En 2025, la musique s’est mise en mouvement de mille façons. L’orchestre symphonique les Forces Majeures s’est hissé sur ses vélos pour une tournée dans les Hauts-de-France. En Nouvelle Aquitaine, le collectif Slowfest, spécialiste de la mobilité douce, a fêté ses 10 ans. En Normandie est apparu Carpanorama, une scène très mobile qui fonctionne à l’énergie solaire. La plate-forme CooProg, qui permet aux programmateurs de préparer des tournées plus rationnelles, a enfin été lancée. Le compositeur Michel Redolfi a donné des concerts sous l’eau. Le Festival Back To The Trees est revenu dans le bois d’Ambre, au sud-ouest de Besançon. Le festival Baie Sonore a réfléchi à la meilleure façon de trouver sa place en Baie de Somme. Will Menter a inauguré de nouvelles installations qui font dialoguer notes humaines et sons de la nature. Lorella Abenavoli et Arthur Enguehard ont permis d’écouter les volcans. Certes, il faudrait planter 5,8 millions d’arbres pour compenser l’impact des écoutes de Taylor Swift sur Spotify mais Billie Eilish agit pour le climat en organisant, en marge de sa tournée, des rencontres entre militants et fans. En Australie, les mélomanes sont invités à voter pour les titres les plus écologistes. Qui obtiendra l’« Environmental music prize » ? Peter Garrett ? Angus & Julia Stone ? Yugal Yulu-Gi ?
Ailleurs aussi, les musiciens s’engagent. Notamment au Brésil, où Lenine, Ney Matogrosso et Éric Terena se sont fait entendre pendant la COP30. La Sacem a consacré une exposition numérique à la version francophone de cette musique écologique, en mettant en avant Fakear, Hubert-Félix Thiéfaine, Tiken Jah Fakoly ou Kamini. Le pianiste Patrick Scheyder n’y figure pas et c’est une erreur parce qu’il se démène, donnant des concerts avec l’arboriste Thomas Brail ou surveillant de près le réseau des Maisons de l’Ecologie Culturelle, qui sont désormais une trentaine en France.

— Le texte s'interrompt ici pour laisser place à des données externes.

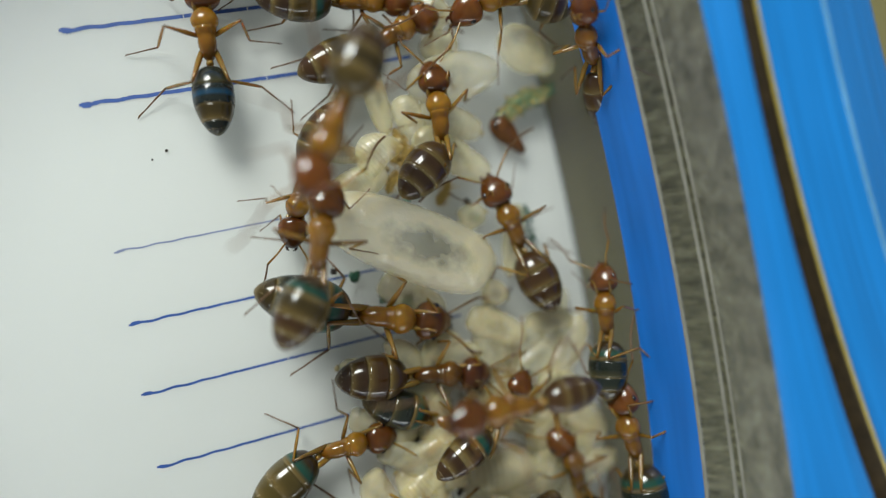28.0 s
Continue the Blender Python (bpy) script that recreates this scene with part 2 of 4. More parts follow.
for m_plate in (M_TERGITE, M_GREEN, M_OLIVE, M_GOLD):
    pale_margin(m_plate)
pale_margin(M_BLACKG, (0.050, 0.045, 0.018))
sheen_stripe(M_NAVY, (0.007, 0.042, 0.082), 0.35, 0.75)
sheen_stripe(M_GREEN, (0.006, 0.052, 0.036), 0.06, 0.58)
M_BAND = material("tan_membrane", (0.12, 0.088, 0.031), rough=0.2, vary=0.3, scale=2500, coat=0.3)
M_HAIR = material("pale_hair", (0.55, 0.45, 0.25), rough=0.4, vary=0.1)


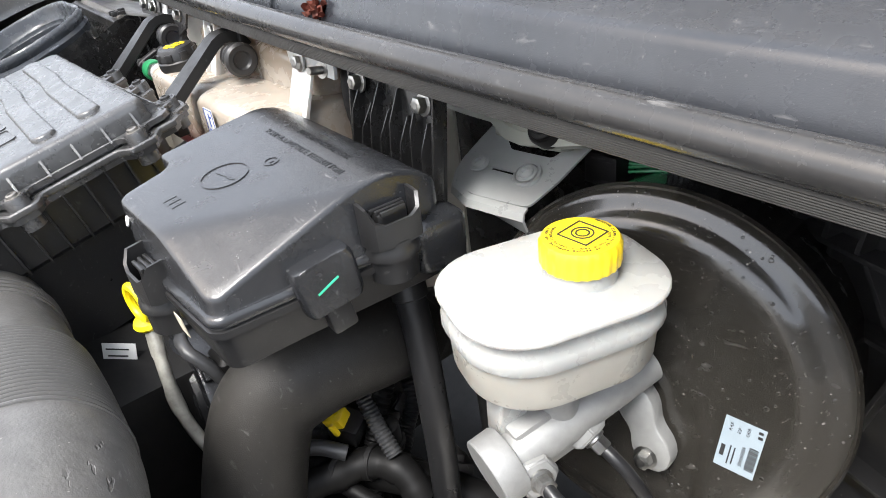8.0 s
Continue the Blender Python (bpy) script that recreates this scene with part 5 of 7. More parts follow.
# ---- fuse and relay box ----
def fuse_box():
    top = thing("fuse_box", (0.48, 0.2, 0.93), "black plastic fuse and relay box with a creased lid", "fuse box")
    # lid outline in plan, with the notch at its front left corner
    corners = [(0.358, 0.142), (0.383, 0.142), (0.393, 0.132), (0.404, 0.094), (0.412, 0.088), (0.562, 0.093), (0.570, 0.100), (0.580, 0.286), (0.566, 0.298), (0.368, 0.284), (0.350, 0.270)]
    def smooth(poly, r=0.0055):
        out = []
        n = len(poly)
        for i in range(n):
            p, q, s = Vector(poly[i - 1]), Vector(poly[i]), Vector(poly[(i + 1) % n])
            a, b = (p - q), (s - q)
            ra, rb = min(r, a.length * 0.42), min(r, b.length * 0.42)
            A, B = q + a.normalized() * ra, q + b.normalized() * rb
            for k in range(4):
                t = k / 3
                out.append(A * (1 - t) ** 2 + q * 2 * t * (1 - t) + B * t * t)
            C = s + (q - s).normalized() * min(r, b.length * 0.42)
            m = max(1, round((C - B).length / 0.012))
            out += [B.lerp(C, k / m) for k in range(1, m)]
        return out
    base = smooth(corners)
    c = Vector((0.470, 0.195))
    def top_z(p):
        # crowned back to front, with a facet that falls away to the right front
        crown = 1.0515 + 0.125 * (p.y - 0.10) - 0.035 * (p.x - 0.46)
        if p.y > 0.235:
            crown -= 9.0 * (p.y - 0.235) ** 2
        facet = 1.021 - 0.436 * (p.x - 0.566) + 0.387 * (p.y - 0.10)
        k = 0.0018
        h = max(0.0, min(1.0, 0.5 + (facet - crown) / (2 * k)))
        return facet * (1 - h) + crown * h - k * h * (1 - h)
    def ring(d, z):
        return [(p.x + (p.x - c.x) / (p - c).length * d, p.y + (p.y - c.y) / (p - c).length * d, z) for p in base]
    def inner(k, dz=0.0, d=0.0):
        out = []
        for p in base:
            q = p - (p - c).normalized() * d
            q = c + (q - c) * k
            out.append((q.x, q.y, top_z(q) + dz))
        return out
    bm = bmesh.new()
    loops = [ring(0.004, 0.998), ring(0.0055, 1.001), ring(0.0055, 1.0045), ring(0.003, 1.0075), ring(0.0005, 1.008), ring(-0.0005, 1.011), inner(1, -0.0045, 0.0010), inner(1, -0.0018, 0.0015), inner(1, -0.0005, 0.0028), inner(1, 0.0, 0.0045)]
    loops += [inner(k, 0.0, 0.006) for k in (0.95, 0.90, 0.85, 0.8, 0.75, 0.7, 0.65, 0.6, 0.55, 0.5, 0.45, 0.4, 0.35, 0.3, 0.25, 0.2, 0.15, 0.1, 0.05)]
    loft(bm, loops, (False, True))
    lid_ob = part("lid", bm, GLOSS, top, "smooth black lid with raised marks", 40)
    # lower case with its own bead
    bm = bmesh.new()
    loft(bm, [ring(-0.012, 0.952), ring(-0.004, 0.957), ring(-0.002, 0.975), ring(0.001, 0.985), ring(0.001, 0.990), ring(0.006, 0.991), ring(0.006, 0.9965), ring(0.002, 0.9975)], (True, True))
    part("case", bm, BLACK, top)
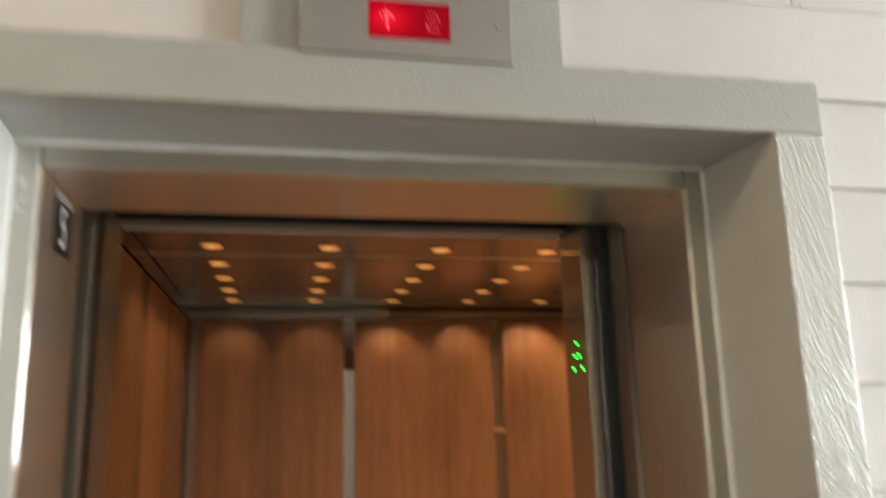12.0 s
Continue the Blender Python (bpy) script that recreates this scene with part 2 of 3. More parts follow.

Qu’y lit-on ? Probablement Pour une écologie de la musique et du son, le nouvel essai du musicologue Makis Solomos, ou Sonder le monde, de Pauline Nadrigny, une philosophe qui s’intéresse aux enregistrements de terrain. A moins qu’on n’y débatte avec des musiciens de l’avenir de la banquise. « L’Année internationale de la préservation des glaciers » s’achève mais l’Assemblée générale des Nations Unies a décidé que, jusqu’en 2035, nous serons dans la « Décennie d’action pour les sciences cryosphériques » !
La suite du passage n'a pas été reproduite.